▶ _AIM_
The listing below must be repeated word for word, with its images excluded.

▶ _SOURCE DATA_
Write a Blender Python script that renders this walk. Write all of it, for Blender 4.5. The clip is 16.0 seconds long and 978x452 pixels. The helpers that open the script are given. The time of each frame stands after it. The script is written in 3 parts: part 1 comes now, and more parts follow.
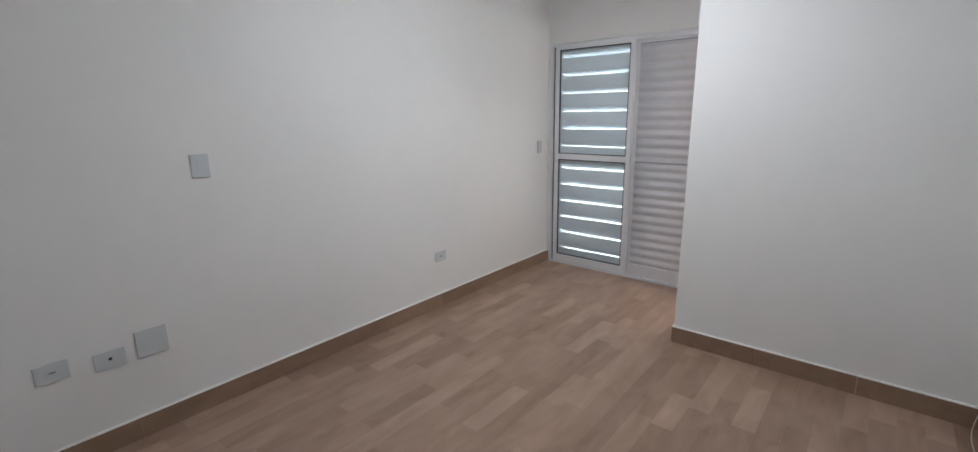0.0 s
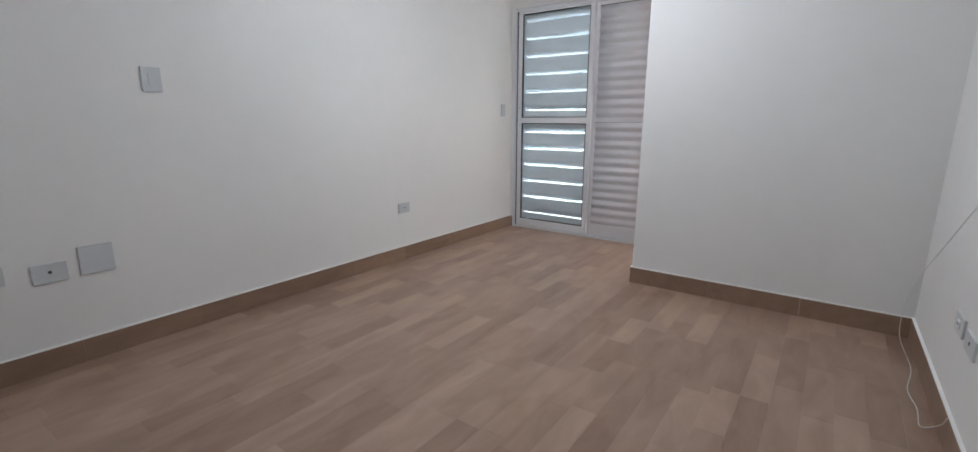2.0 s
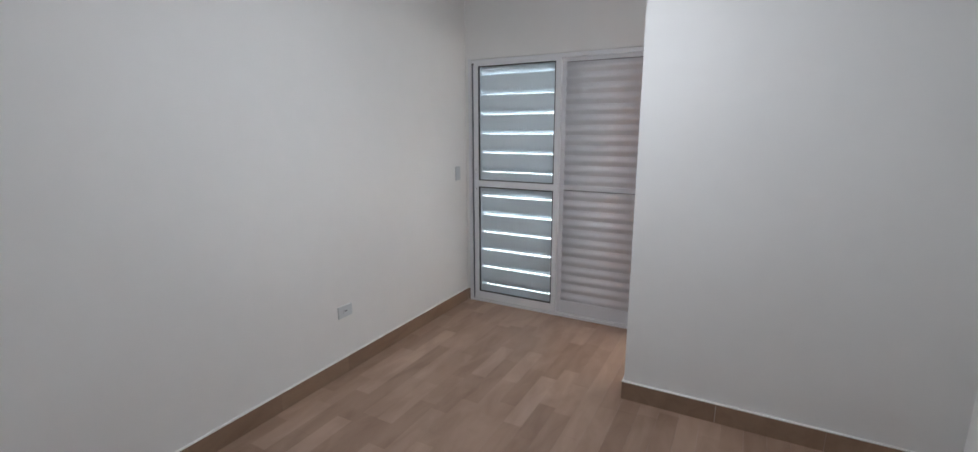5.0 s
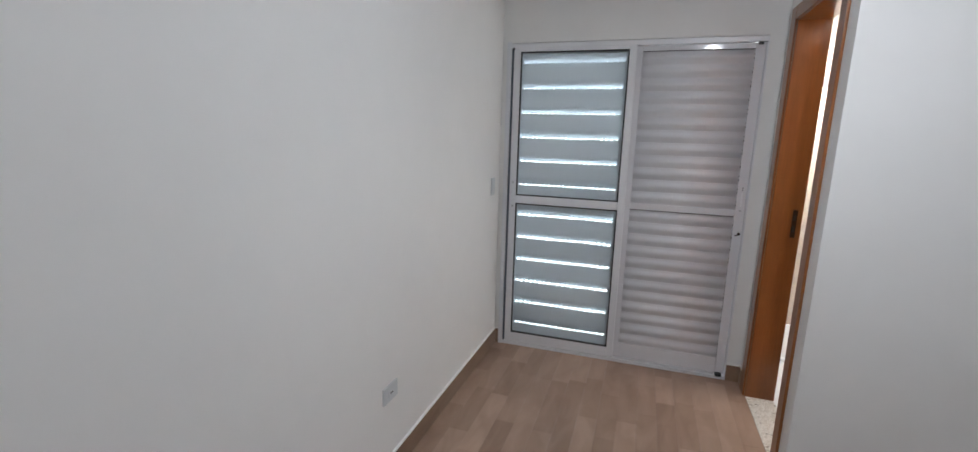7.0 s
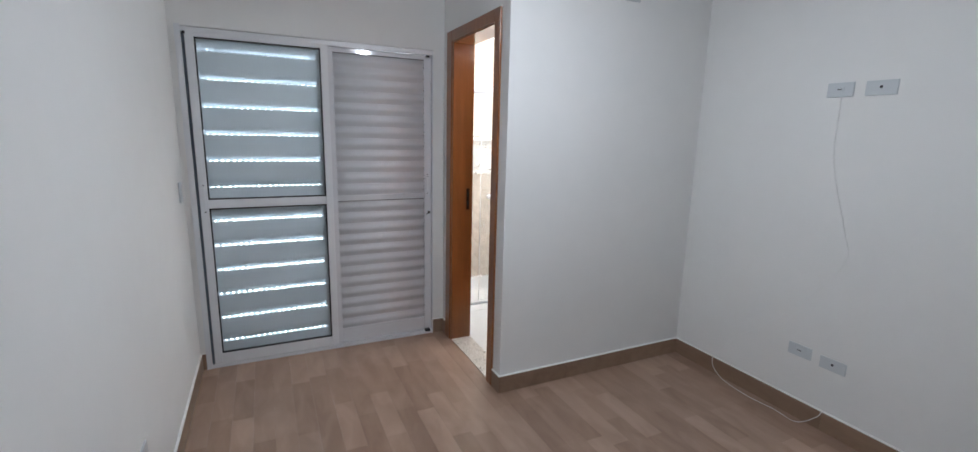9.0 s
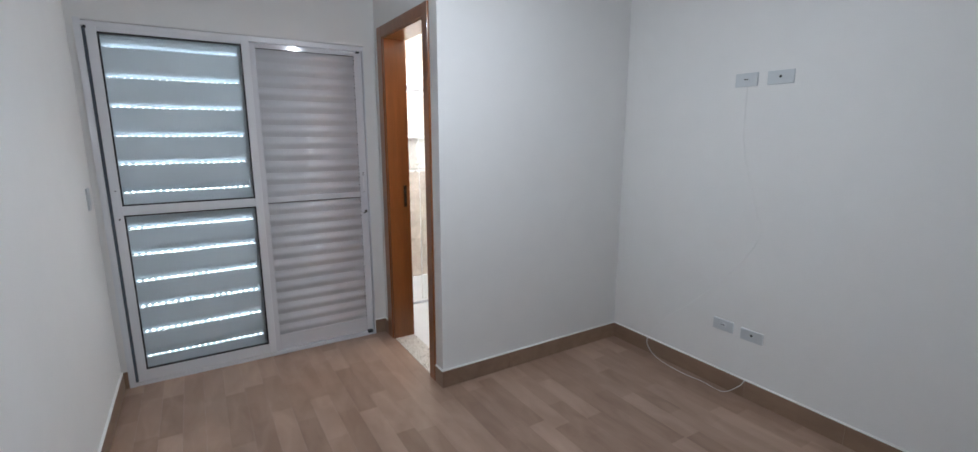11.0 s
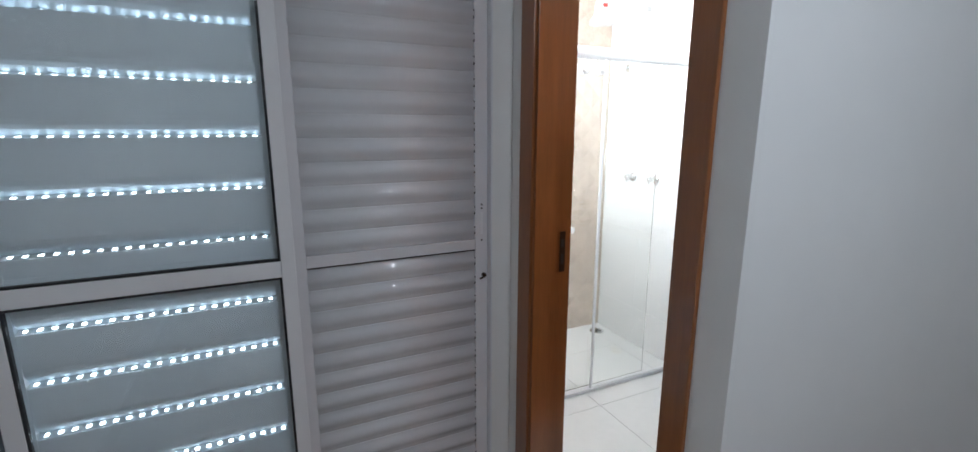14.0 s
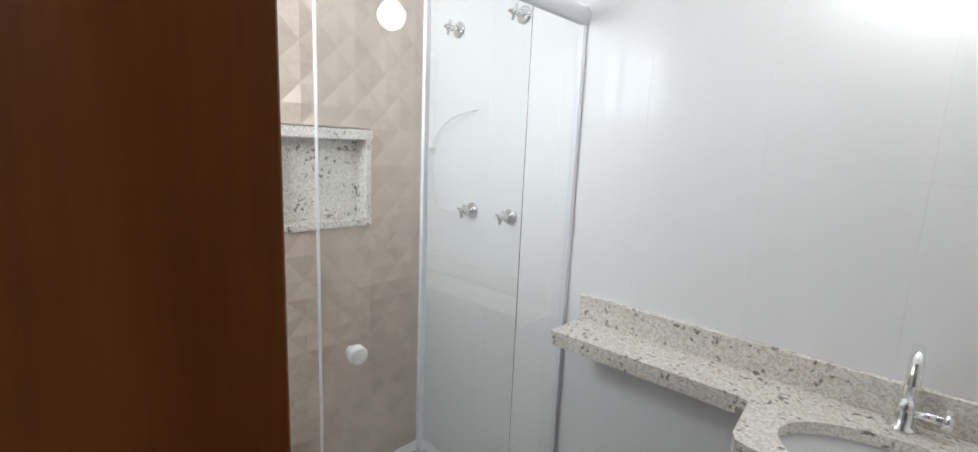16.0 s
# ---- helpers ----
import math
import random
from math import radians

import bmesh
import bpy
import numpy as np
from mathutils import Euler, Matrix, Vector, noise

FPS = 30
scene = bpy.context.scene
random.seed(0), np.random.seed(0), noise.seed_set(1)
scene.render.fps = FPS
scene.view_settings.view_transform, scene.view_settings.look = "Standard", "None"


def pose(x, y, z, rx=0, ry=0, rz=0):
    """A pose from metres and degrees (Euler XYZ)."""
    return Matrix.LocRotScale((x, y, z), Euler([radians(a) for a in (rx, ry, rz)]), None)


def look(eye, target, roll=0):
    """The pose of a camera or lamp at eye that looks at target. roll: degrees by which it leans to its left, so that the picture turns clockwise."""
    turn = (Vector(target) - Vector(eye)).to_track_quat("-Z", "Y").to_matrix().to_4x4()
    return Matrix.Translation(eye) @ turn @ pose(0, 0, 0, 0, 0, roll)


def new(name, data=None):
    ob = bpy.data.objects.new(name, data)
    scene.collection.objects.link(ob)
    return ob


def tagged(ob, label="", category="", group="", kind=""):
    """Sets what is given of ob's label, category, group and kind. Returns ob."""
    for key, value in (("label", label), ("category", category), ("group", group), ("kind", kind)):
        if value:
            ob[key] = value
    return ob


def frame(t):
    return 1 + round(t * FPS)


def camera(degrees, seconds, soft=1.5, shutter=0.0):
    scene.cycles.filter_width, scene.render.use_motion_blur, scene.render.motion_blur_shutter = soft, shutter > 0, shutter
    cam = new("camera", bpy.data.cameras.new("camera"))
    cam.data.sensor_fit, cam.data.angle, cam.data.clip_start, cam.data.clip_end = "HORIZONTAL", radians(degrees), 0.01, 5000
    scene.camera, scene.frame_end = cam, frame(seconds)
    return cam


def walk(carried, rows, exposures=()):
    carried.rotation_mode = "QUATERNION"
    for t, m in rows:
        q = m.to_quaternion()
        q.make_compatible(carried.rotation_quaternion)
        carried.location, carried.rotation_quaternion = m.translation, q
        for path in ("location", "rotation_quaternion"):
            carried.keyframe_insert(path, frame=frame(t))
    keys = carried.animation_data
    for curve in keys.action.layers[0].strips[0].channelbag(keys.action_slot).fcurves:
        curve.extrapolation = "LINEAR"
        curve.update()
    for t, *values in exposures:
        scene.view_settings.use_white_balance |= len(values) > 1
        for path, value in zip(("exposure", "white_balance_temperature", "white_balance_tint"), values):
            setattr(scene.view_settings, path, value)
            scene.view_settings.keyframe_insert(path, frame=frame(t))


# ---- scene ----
cam = camera(92.1, 16.0)
PATH = [
    (0, (0.246, 0.397, 1.554), (-1.006, 1.884, 1.085), -0.9),
    (0.5, (0.27, 0.354, 1.423), (-1.007, 1.822, 0.962), -0.6),
    (1, (0.323, 0.322, 1.288), (-0.974, 1.775, 0.833), -0.6),
    (1.5, (0.353, 0.32, 1.13), (-0.928, 1.79, 0.681), -0.7),
    (2, (0.336, 0.308, 1.125), (-0.806, 1.889, 0.683), 0.1),
    (2.5, (0.228, 0.276, 1.413), (-0.824, 1.917, 0.966), 0.1),
    (3, (0.173, 0.274, 1.596), (-0.84, 1.937, 1.143), -0.1),
    (3.5, (0.219, 0.38, 1.675), (-0.788, 2.048, 1.227), -0.8),
    (6, (-0.675, 1.101, 1.559), (-1.582, 2.841, 1.172), 0.4),
    (6.5, (-0.972, 1.21, 1.603), (-1.916, 2.925, 1.192), 0.1),
    (7, (-1.418, 1.247, 1.566), (-2.027, 3.113, 1.184), 1.6),
    (7.5, (-1.696, 1.322, 1.593), (-1.853, 3.275, 1.192), 2.6),
    (8, (-1.887, 1.302, 1.696), (-1.543, 3.22, 1.245), 2.2),
    (8.5, (-1.961, 1.184, 1.62), (-1.266, 3.016, 1.22), 2.1),
    (9, (-1.957, 1.075, 1.602), (-1.109, 2.844, 1.214), 1.4),
    (9.5, (-1.943, 0.997, 1.591), (-1.034, 2.736, 1.203), 0.5),
    (10, (-1.916, 0.932, 1.553), (-0.922, 2.625, 1.174), 0.3),
    (12.5, (-1.88, 1.613, 1.588), (-0.834, 3.273, 1.204), 0.0),
    (13, (-1.782, 1.98, 1.572), (-0.812, 3.685, 1.179), 0.1),
    (13.5, (-1.696, 2.412, 1.602), (-0.832, 4.166, 1.182), 0.2),
    (14, (-1.595, 2.843, 1.575), (-0.758, 4.613, 1.17), 0.1),
    (14.5, (-1.396, 3.249, 1.544), (-0.578, 5.029, 1.141), 0.0),
    (15, (-1.195, 3.597, 1.543), (-0.309, 5.341, 1.127), 0.3),
    (15.5, (-0.959, 3.854, 1.548), (0.313, 5.346, 1.154), 2.2),
    (16, (-0.674, 4.035, 1.519), (0.789, 5.357, 1.182), 2.5),
]
EXPOSURES = [
    (0, 0.07, 6700, 10), (1.5, 0.18, 6650, 10), (3, 0.05, 6500, 10), (6.5, -0.08, 6650, 10), (9.0, -0.05, 6350, 9), (12.5, -0.05, 6250, 8), (13.5, -0.28, 6150, 7),
    (14, -0.5, 6150, 7), (14.5, -0.95, 6200, 8), (15, -1.4, 6250, 10), (15.5, -1.55, 6250, 9), (16, -1.58, 6250, 8),
]
walk(cam, [(t, look(eye, target, roll)) for t, eye, target, roll in PATH], EXPOSURES)

# ---- world and light ----
ROOM_W, BULB_W, BATH_W, BATH_FILL_W, WIN_W, BALC_W, DAY_S = 21.5, 10.5, 24.0, 14.0, 54.0, 170.0, 3.0
world = bpy.data.worlds.new("sky")
scene.world = world
world.use_nodes = True
wn = world.node_tree.nodes
sky = wn.new("ShaderNodeTexSky")
sky.sky_type, sky.sun_disc, sky.sun_elevation, sky.sun_rotation = "NISHITA", False, radians(50), radians(200)
wn["Background"].inputs["Strength"].default_value = 0.12
world.node_tree.links.new(sky.outputs["Color"], wn["Background"].inputs["Color"])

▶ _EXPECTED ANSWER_
Write a Blender Python script that renders this walk. Write all of it, for Blender 4.5. The clip is 16.0 seconds long and 978x452 pixels. The helpers that open the script are given. The time of each frame stands after it. The script is written in 3 parts: part 1 comes now, and more parts follow.
0.0 s
2.0 s
5.0 s
7.0 s
9.0 s
11.0 s
14.0 s
16.0 s
# ---- helpers ----
import math
import random
from math import radians

import bmesh
import bpy
import numpy as np
from mathutils import Euler, Matrix, Vector, noise

FPS = 30
scene = bpy.context.scene
random.seed(0), np.random.seed(0), noise.seed_set(1)
scene.render.fps = FPS
scene.view_settings.view_transform, scene.view_settings.look = "Standard", "None"


def pose(x, y, z, rx=0, ry=0, rz=0):
    """A pose from metres and degrees (Euler XYZ)."""
    return Matrix.LocRotScale((x, y, z), Euler([radians(a) for a in (rx, ry, rz)]), None)


def look(eye, target, roll=0):
    """The pose of a camera or lamp at eye that looks at target. roll: degrees by which it leans to its left, so that the picture turns clockwise."""
    turn = (Vector(target) - Vector(eye)).to_track_quat("-Z", "Y").to_matrix().to_4x4()
    return Matrix.Translation(eye) @ turn @ pose(0, 0, 0, 0, 0, roll)


def new(name, data=None):
    ob = bpy.data.objects.new(name, data)
    scene.collection.objects.link(ob)
    return ob


def tagged(ob, label="", category="", group="", kind=""):
    """Sets what is given of ob's label, category, group and kind. Returns ob."""
    for key, value in (("label", label), ("category", category), ("group", group), ("kind", kind)):
        if value:
            ob[key] = value
    return ob


def frame(t):
    return 1 + round(t * FPS)


def camera(degrees, seconds, soft=1.5, shutter=0.0):
    scene.cycles.filter_width, scene.render.use_motion_blur, scene.render.motion_blur_shutter = soft, shutter > 0, shutter
    cam = new("camera", bpy.data.cameras.new("camera"))
    cam.data.sensor_fit, cam.data.angle, cam.data.clip_start, cam.data.clip_end = "HORIZONTAL", radians(degrees), 0.01, 5000
    scene.camera, scene.frame_end = cam, frame(seconds)
    return cam


def walk(carried, rows, exposures=()):
    carried.rotation_mode = "QUATERNION"
    for t, m in rows:
        q = m.to_quaternion()
        q.make_compatible(carried.rotation_quaternion)
        carried.location, carried.rotation_quaternion = m.translation, q
        for path in ("location", "rotation_quaternion"):
            carried.keyframe_insert(path, frame=frame(t))
    keys = carried.animation_data
    for curve in keys.action.layers[0].strips[0].channelbag(keys.action_slot).fcurves:
        curve.extrapolation = "LINEAR"
        curve.update()
    for t, *values in exposures:
        scene.view_settings.use_white_balance |= len(values) > 1
        for path, value in zip(("exposure", "white_balance_temperature", "white_balance_tint"), values):
            setattr(scene.view_settings, path, value)
            scene.view_settings.keyframe_insert(path, frame=frame(t))


# ---- scene ----
cam = camera(92.1, 16.0)
PATH = [
    (0, (0.246, 0.397, 1.554), (-1.006, 1.884, 1.085), -0.9),
    (0.5, (0.27, 0.354, 1.423), (-1.007, 1.822, 0.962), -0.6),
    (1, (0.323, 0.322, 1.288), (-0.974, 1.775, 0.833), -0.6),
    (1.5, (0.353, 0.32, 1.13), (-0.928, 1.79, 0.681), -0.7),
    (2, (0.336, 0.308, 1.125), (-0.806, 1.889, 0.683), 0.1),
    (2.5, (0.228, 0.276, 1.413), (-0.824, 1.917, 0.966), 0.1),
    (3, (0.173, 0.274, 1.596), (-0.84, 1.937, 1.143), -0.1),
    (3.5, (0.219, 0.38, 1.675), (-0.788, 2.048, 1.227), -0.8),
    (6, (-0.675, 1.101, 1.559), (-1.582, 2.841, 1.172), 0.4),
    (6.5, (-0.972, 1.21, 1.603), (-1.916, 2.925, 1.192), 0.1),
    (7, (-1.418, 1.247, 1.566), (-2.027, 3.113, 1.184), 1.6),
    (7.5, (-1.696, 1.322, 1.593), (-1.853, 3.275, 1.192), 2.6),
    (8, (-1.887, 1.302, 1.696), (-1.543, 3.22, 1.245), 2.2),
    (8.5, (-1.961, 1.184, 1.62), (-1.266, 3.016, 1.22), 2.1),
    (9, (-1.957, 1.075, 1.602), (-1.109, 2.844, 1.214), 1.4),
    (9.5, (-1.943, 0.997, 1.591), (-1.034, 2.736, 1.203), 0.5),
    (10, (-1.916, 0.932, 1.553), (-0.922, 2.625, 1.174), 0.3),
    (12.5, (-1.88, 1.613, 1.588), (-0.834, 3.273, 1.204), 0.0),
    (13, (-1.782, 1.98, 1.572), (-0.812, 3.685, 1.179), 0.1),
    (13.5, (-1.696, 2.412, 1.602), (-0.832, 4.166, 1.182), 0.2),
    (14, (-1.595, 2.843, 1.575), (-0.758, 4.613, 1.17), 0.1),
    (14.5, (-1.396, 3.249, 1.544), (-0.578, 5.029, 1.141), 0.0),
    (15, (-1.195, 3.597, 1.543), (-0.309, 5.341, 1.127), 0.3),
    (15.5, (-0.959, 3.854, 1.548), (0.313, 5.346, 1.154), 2.2),
    (16, (-0.674, 4.035, 1.519), (0.789, 5.357, 1.182), 2.5),
]
EXPOSURES = [
    (0, 0.07, 6700, 10), (1.5, 0.18, 6650, 10), (3, 0.05, 6500, 10), (6.5, -0.08, 6650, 10), (9.0, -0.05, 6350, 9), (12.5, -0.05, 6250, 8), (13.5, -0.28, 6150, 7),
    (14, -0.5, 6150, 7), (14.5, -0.95, 6200, 8), (15, -1.4, 6250, 10), (15.5, -1.55, 6250, 9), (16, -1.58, 6250, 8),
]
walk(cam, [(t, look(eye, target, roll)) for t, eye, target, roll in PATH], EXPOSURES)

# ---- world and light ----
ROOM_W, BULB_W, BATH_W, BATH_FILL_W, WIN_W, BALC_W, DAY_S = 21.5, 10.5, 24.0, 14.0, 54.0, 170.0, 3.0
world = bpy.data.worlds.new("sky")
scene.world = world
world.use_nodes = True
wn = world.node_tree.nodes
sky = wn.new("ShaderNodeTexSky")
sky.sky_type, sky.sun_disc, sky.sun_elevation, sky.sun_rotation = "NISHITA", False, radians(50), radians(200)
wn["Background"].inputs["Strength"].default_value = 0.12
world.node_tree.links.new(sky.outputs["Color"], wn["Background"].inputs["Color"])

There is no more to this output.